DATA SUPPLIED →
------------------------------------------------------------------------

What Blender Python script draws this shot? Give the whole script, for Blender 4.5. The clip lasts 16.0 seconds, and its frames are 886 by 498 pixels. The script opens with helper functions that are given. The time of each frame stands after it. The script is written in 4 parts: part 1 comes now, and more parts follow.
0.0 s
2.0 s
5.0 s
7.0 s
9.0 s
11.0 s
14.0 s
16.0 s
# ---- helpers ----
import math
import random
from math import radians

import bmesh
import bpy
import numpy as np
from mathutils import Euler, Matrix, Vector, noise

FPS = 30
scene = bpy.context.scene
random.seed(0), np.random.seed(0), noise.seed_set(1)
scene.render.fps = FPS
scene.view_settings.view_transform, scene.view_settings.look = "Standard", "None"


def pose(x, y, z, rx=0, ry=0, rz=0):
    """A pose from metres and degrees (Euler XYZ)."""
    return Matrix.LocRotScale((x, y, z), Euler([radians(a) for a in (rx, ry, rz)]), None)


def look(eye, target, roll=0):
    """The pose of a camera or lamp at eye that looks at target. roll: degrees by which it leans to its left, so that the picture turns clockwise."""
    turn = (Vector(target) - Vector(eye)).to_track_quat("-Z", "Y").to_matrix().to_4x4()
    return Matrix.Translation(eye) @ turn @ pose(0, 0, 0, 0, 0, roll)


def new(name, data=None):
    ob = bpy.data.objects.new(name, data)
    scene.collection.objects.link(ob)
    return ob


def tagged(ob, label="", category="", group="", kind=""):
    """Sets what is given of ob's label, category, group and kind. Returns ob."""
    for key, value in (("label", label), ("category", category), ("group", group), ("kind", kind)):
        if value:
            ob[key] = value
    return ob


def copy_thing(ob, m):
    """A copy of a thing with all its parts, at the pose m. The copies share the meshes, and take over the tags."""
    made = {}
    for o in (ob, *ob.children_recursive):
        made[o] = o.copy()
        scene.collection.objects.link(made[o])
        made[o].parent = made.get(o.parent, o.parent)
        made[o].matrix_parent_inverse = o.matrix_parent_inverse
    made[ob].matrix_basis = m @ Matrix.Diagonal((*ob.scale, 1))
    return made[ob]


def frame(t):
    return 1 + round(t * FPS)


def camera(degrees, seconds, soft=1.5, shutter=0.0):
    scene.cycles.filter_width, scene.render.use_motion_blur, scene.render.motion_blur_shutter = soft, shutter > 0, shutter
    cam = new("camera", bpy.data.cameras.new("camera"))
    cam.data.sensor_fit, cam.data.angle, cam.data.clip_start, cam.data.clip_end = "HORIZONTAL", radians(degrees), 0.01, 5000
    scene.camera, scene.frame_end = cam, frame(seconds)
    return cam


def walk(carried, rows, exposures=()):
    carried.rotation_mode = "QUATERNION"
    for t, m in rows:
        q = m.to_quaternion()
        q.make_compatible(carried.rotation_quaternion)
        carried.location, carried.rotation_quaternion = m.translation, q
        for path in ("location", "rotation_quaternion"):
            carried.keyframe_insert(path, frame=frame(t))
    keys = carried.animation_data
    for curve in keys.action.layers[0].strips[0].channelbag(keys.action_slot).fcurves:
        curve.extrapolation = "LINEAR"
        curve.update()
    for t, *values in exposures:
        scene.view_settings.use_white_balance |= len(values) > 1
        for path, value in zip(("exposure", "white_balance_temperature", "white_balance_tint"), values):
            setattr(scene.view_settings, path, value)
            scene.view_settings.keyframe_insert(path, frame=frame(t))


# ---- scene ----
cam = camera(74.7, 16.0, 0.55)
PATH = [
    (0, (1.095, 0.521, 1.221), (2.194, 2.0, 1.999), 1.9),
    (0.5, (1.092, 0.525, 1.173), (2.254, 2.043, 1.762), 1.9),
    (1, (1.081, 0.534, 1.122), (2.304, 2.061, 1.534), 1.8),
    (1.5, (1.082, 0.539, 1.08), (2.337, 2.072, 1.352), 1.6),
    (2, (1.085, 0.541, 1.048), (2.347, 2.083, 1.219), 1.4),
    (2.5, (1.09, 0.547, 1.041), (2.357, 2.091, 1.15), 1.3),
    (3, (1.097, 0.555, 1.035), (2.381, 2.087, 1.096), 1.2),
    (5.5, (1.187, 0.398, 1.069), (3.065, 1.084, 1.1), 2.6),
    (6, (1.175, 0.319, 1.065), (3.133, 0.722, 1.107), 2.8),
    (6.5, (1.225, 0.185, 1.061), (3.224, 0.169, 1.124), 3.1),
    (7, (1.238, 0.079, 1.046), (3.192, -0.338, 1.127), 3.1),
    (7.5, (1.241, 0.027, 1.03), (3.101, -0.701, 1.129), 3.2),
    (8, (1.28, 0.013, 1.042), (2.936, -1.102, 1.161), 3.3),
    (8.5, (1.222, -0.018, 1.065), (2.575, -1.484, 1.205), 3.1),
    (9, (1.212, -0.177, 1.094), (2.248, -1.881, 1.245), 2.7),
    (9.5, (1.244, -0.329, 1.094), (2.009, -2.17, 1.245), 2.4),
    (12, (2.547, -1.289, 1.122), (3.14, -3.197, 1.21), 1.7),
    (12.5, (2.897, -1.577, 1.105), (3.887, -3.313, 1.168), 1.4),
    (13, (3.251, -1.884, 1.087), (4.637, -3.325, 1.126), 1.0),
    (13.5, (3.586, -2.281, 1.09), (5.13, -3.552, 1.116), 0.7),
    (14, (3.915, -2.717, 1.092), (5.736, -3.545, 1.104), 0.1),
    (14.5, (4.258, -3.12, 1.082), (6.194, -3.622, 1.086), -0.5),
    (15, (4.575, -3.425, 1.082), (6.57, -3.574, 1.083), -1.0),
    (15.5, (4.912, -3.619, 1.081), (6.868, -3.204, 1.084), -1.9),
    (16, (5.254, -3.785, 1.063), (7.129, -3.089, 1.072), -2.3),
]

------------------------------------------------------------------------

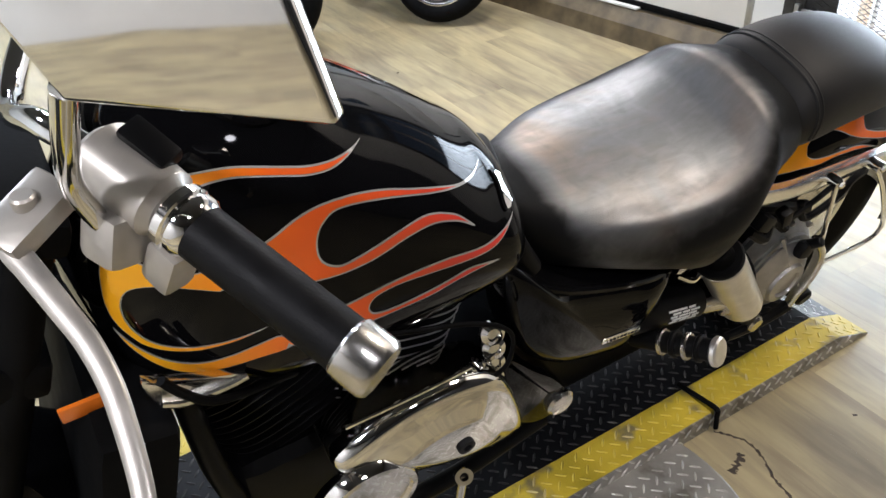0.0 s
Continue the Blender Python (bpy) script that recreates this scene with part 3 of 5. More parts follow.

------------------------------------------------------------------------

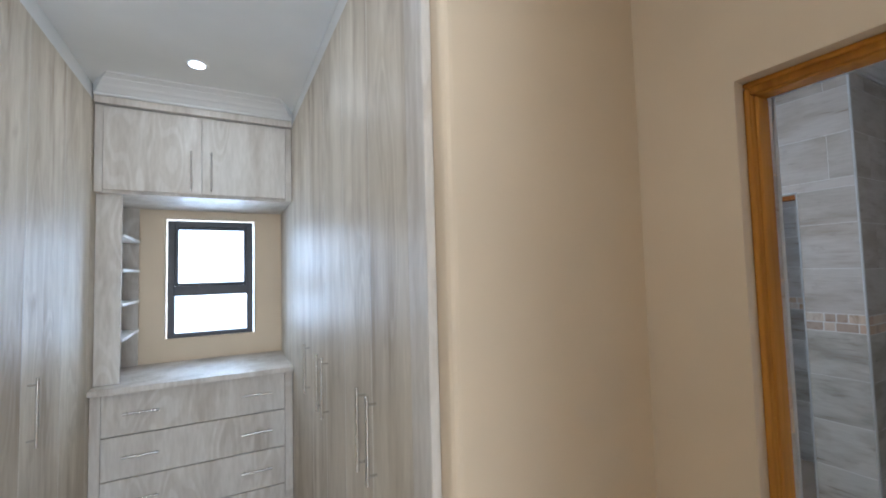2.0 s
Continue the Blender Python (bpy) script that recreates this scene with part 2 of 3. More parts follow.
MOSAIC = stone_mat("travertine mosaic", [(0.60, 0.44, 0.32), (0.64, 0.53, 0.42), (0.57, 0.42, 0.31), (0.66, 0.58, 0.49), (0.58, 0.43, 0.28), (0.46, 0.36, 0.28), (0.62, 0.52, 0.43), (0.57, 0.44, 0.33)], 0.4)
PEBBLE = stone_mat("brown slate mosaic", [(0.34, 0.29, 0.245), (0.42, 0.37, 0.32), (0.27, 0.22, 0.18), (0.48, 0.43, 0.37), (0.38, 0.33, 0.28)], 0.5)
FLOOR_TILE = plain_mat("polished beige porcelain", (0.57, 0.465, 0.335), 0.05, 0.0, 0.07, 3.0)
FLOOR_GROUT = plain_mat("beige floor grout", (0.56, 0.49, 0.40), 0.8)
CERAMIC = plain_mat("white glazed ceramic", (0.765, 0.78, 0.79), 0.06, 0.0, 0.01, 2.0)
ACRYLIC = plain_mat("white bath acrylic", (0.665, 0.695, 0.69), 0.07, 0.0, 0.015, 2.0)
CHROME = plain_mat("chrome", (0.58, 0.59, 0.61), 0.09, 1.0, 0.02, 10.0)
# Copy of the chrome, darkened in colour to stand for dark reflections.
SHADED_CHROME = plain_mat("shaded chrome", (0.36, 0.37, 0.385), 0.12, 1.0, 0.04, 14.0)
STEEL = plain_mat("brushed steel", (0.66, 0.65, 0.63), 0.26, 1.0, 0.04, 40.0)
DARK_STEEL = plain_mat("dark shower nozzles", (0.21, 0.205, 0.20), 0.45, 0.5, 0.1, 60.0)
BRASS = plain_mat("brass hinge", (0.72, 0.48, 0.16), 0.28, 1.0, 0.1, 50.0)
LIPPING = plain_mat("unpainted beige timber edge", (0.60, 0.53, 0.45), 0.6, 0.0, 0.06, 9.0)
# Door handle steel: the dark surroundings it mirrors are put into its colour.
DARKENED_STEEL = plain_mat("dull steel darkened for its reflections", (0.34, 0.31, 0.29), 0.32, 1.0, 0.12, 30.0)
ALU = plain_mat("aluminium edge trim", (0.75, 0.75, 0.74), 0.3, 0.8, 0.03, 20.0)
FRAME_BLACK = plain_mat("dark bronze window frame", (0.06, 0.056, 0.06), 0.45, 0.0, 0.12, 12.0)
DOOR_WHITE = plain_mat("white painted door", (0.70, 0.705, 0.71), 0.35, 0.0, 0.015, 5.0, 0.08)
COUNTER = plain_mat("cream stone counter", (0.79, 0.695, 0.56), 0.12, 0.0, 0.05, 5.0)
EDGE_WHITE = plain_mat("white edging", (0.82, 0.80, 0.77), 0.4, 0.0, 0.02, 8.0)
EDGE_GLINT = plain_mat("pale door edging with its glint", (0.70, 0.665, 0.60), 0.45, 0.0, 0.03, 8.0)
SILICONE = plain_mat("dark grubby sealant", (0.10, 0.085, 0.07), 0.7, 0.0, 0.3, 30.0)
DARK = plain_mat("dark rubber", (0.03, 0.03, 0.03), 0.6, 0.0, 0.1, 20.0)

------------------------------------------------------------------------

DIRECTION → Can you repeat, word for word, every line above from the one containing "ob[key] = value" down to the one containing "scene.view_settings.use_white_balance |= len(values)", including both?

RESULT FOR THIS EXERCISE →
            ob[key] = value
    return ob


def copy_thing(ob, m):
    """A copy of a thing with all its parts, at the pose m. The copies share the meshes, and take over the tags."""
    made = {}
    for o in (ob, *ob.children_recursive):
        made[o] = o.copy()
        scene.collection.objects.link(made[o])
        made[o].parent = made.get(o.parent, o.parent)
        made[o].matrix_parent_inverse = o.matrix_parent_inverse
    made[ob].matrix_basis = m @ Matrix.Diagonal((*ob.scale, 1))
    return made[ob]


def frame(t):
    return 1 + round(t * FPS)


def camera(degrees, seconds, soft=1.5, shutter=0.0):
    scene.cycles.filter_width, scene.render.use_motion_blur, scene.render.motion_blur_shutter = soft, shutter > 0, shutter
    cam = new("camera", bpy.data.cameras.new("camera"))
    cam.data.sensor_fit, cam.data.angle, cam.data.clip_start, cam.data.clip_end = "HORIZONTAL", radians(degrees), 0.01, 5000
    scene.camera, scene.frame_end = cam, frame(seconds)
    return cam


def walk(carried, rows, exposures=()):
    carried.rotation_mode = "QUATERNION"
    for t, m in rows:
        q = m.to_quaternion()
        q.make_compatible(carried.rotation_quaternion)
        carried.location, carried.rotation_quaternion = m.translation, q
        for path in ("location", "rotation_quaternion"):
            carried.keyframe_insert(path, frame=frame(t))
    keys = carried.animation_data
    for curve in keys.action.layers[0].strips[0].channelbag(keys.action_slot).fcurves:
        curve.extrapolation = "LINEAR"
        curve.update()
    for t, *values in exposures:
        scene.view_settings.use_white_balance |= len(values) > 1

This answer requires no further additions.